start Record list
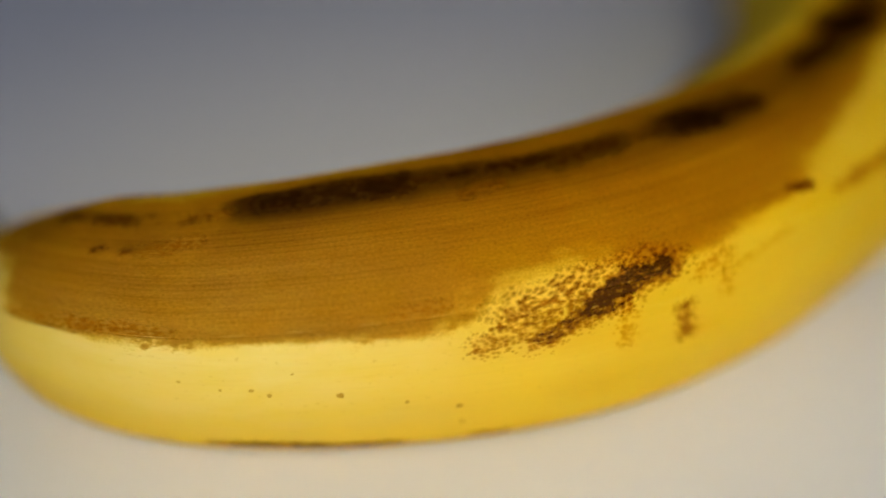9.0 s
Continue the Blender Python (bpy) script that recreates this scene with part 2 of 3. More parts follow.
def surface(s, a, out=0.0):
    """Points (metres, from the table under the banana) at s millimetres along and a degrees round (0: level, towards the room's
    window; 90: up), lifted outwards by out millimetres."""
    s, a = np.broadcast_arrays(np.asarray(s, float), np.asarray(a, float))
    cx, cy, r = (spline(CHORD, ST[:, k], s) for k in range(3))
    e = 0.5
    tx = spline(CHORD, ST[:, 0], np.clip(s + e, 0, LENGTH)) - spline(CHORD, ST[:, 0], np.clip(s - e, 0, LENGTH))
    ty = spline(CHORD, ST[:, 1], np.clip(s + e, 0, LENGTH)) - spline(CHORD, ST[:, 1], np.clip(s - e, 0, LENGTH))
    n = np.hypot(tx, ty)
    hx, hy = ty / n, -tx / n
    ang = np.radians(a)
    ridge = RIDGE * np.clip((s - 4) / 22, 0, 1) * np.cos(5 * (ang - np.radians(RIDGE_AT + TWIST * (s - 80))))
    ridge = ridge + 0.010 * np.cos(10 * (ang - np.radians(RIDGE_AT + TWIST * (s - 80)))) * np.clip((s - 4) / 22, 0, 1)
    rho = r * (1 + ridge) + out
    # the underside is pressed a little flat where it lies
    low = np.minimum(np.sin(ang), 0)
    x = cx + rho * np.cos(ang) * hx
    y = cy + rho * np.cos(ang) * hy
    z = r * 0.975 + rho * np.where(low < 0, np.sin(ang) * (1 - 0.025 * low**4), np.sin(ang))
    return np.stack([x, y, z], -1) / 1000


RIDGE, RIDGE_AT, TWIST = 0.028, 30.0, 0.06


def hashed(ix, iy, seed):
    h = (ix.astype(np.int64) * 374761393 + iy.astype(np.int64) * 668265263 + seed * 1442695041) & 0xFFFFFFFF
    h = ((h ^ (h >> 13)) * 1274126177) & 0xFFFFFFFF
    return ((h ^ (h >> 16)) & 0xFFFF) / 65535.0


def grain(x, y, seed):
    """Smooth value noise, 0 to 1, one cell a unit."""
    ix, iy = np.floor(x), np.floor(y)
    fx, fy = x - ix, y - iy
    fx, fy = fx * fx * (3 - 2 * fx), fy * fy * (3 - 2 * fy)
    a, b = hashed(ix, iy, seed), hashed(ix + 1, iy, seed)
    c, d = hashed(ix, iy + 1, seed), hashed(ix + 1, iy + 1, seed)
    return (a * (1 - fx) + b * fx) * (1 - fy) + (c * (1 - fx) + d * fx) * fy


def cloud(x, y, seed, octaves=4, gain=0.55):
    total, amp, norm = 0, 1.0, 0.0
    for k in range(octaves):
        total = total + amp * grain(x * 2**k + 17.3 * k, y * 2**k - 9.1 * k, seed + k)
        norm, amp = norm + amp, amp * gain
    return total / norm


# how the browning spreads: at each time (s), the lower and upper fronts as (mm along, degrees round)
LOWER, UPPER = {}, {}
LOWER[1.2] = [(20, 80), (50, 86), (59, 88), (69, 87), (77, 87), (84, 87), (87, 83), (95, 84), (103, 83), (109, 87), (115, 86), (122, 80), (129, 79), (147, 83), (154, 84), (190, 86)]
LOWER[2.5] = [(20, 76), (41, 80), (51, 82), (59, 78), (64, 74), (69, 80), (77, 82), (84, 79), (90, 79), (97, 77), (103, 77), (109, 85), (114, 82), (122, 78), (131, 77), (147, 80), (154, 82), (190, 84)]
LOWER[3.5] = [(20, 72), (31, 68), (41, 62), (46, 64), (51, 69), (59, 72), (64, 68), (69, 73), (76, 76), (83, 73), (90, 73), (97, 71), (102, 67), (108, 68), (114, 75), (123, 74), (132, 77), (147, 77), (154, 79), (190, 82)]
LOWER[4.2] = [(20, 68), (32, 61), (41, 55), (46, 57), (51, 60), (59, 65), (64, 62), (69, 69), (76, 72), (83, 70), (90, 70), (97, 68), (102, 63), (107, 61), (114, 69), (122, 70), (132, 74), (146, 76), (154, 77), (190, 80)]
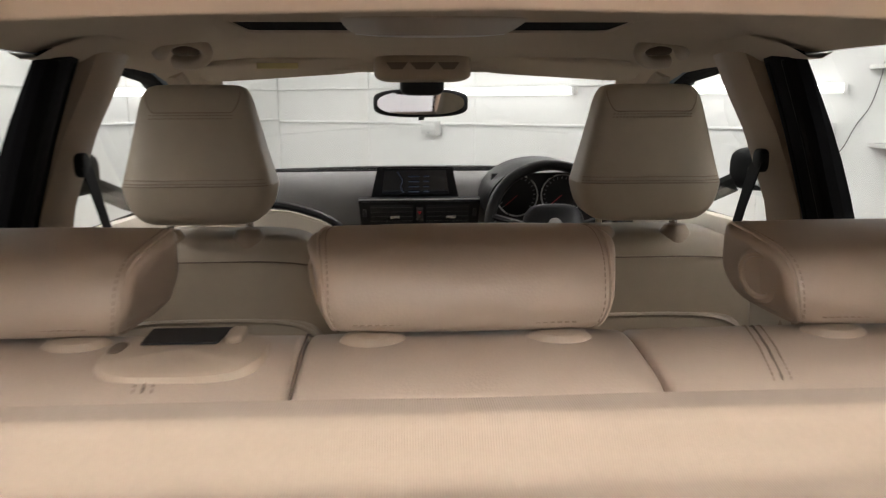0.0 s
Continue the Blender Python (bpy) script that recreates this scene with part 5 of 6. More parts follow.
end Record list
(Problem details)
Print the records above exactly as they stand, but leave out the pictures.

(Response below)
9.0 s
Continue the Blender Python (bpy) script that recreates this scene with part 2 of 3. More parts follow.
def surface(s, a, out=0.0):
    """Points (metres, from the table under the banana) at s millimetres along and a degrees round (0: level, towards the room's
    window; 90: up), lifted outwards by out millimetres."""
    s, a = np.broadcast_arrays(np.asarray(s, float), np.asarray(a, float))
    cx, cy, r = (spline(CHORD, ST[:, k], s) for k in range(3))
    e = 0.5
    tx = spline(CHORD, ST[:, 0], np.clip(s + e, 0, LENGTH)) - spline(CHORD, ST[:, 0], np.clip(s - e, 0, LENGTH))
    ty = spline(CHORD, ST[:, 1], np.clip(s + e, 0, LENGTH)) - spline(CHORD, ST[:, 1], np.clip(s - e, 0, LENGTH))
    n = np.hypot(tx, ty)
    hx, hy = ty / n, -tx / n
    ang = np.radians(a)
    ridge = RIDGE * np.clip((s - 4) / 22, 0, 1) * np.cos(5 * (ang - np.radians(RIDGE_AT + TWIST * (s - 80))))
    ridge = ridge + 0.010 * np.cos(10 * (ang - np.radians(RIDGE_AT + TWIST * (s - 80)))) * np.clip((s - 4) / 22, 0, 1)
    rho = r * (1 + ridge) + out
    # the underside is pressed a little flat where it lies
    low = np.minimum(np.sin(ang), 0)
    x = cx + rho * np.cos(ang) * hx
    y = cy + rho * np.cos(ang) * hy
    z = r * 0.975 + rho * np.where(low < 0, np.sin(ang) * (1 - 0.025 * low**4), np.sin(ang))
    return np.stack([x, y, z], -1) / 1000


RIDGE, RIDGE_AT, TWIST = 0.028, 30.0, 0.06


def hashed(ix, iy, seed):
    h = (ix.astype(np.int64) * 374761393 + iy.astype(np.int64) * 668265263 + seed * 1442695041) & 0xFFFFFFFF
    h = ((h ^ (h >> 13)) * 1274126177) & 0xFFFFFFFF
    return ((h ^ (h >> 16)) & 0xFFFF) / 65535.0


def grain(x, y, seed):
    """Smooth value noise, 0 to 1, one cell a unit."""
    ix, iy = np.floor(x), np.floor(y)
    fx, fy = x - ix, y - iy
    fx, fy = fx * fx * (3 - 2 * fx), fy * fy * (3 - 2 * fy)
    a, b = hashed(ix, iy, seed), hashed(ix + 1, iy, seed)
    c, d = hashed(ix, iy + 1, seed), hashed(ix + 1, iy + 1, seed)
    return (a * (1 - fx) + b * fx) * (1 - fy) + (c * (1 - fx) + d * fx) * fy


def cloud(x, y, seed, octaves=4, gain=0.55):
    total, amp, norm = 0, 1.0, 0.0
    for k in range(octaves):
        total = total + amp * grain(x * 2**k + 17.3 * k, y * 2**k - 9.1 * k, seed + k)
        norm, amp = norm + amp, amp * gain
    return total / norm


# how the browning spreads: at each time (s), the lower and upper fronts as (mm along, degrees round)
LOWER, UPPER = {}, {}
LOWER[1.2] = [(20, 80), (50, 86), (59, 88), (69, 87), (77, 87), (84, 87), (87, 83), (95, 84), (103, 83), (109, 87), (115, 86), (122, 80), (129, 79), (147, 83), (154, 84), (190, 86)]
LOWER[2.5] = [(20, 76), (41, 80), (51, 82), (59, 78), (64, 74), (69, 80), (77, 82), (84, 79), (90, 79), (97, 77), (103, 77), (109, 85), (114, 82), (122, 78), (131, 77), (147, 80), (154, 82), (190, 84)]
LOWER[3.5] = [(20, 72), (31, 68), (41, 62), (46, 64), (51, 69), (59, 72), (64, 68), (69, 73), (76, 76), (83, 73), (90, 73), (97, 71), (102, 67), (108, 68), (114, 75), (123, 74), (132, 77), (147, 77), (154, 79), (190, 82)]
LOWER[4.2] = [(20, 68), (32, 61), (41, 55), (46, 57), (51, 60), (59, 65), (64, 62), (69, 69), (76, 72), (83, 70), (90, 70), (97, 68), (102, 63), (107, 61), (114, 69), (122, 70), (132, 74), (146, 76), (154, 77), (190, 80)]
0.0 s
Continue the Blender Python (bpy) script that recreates this scene with part 5 of 6. More parts follow.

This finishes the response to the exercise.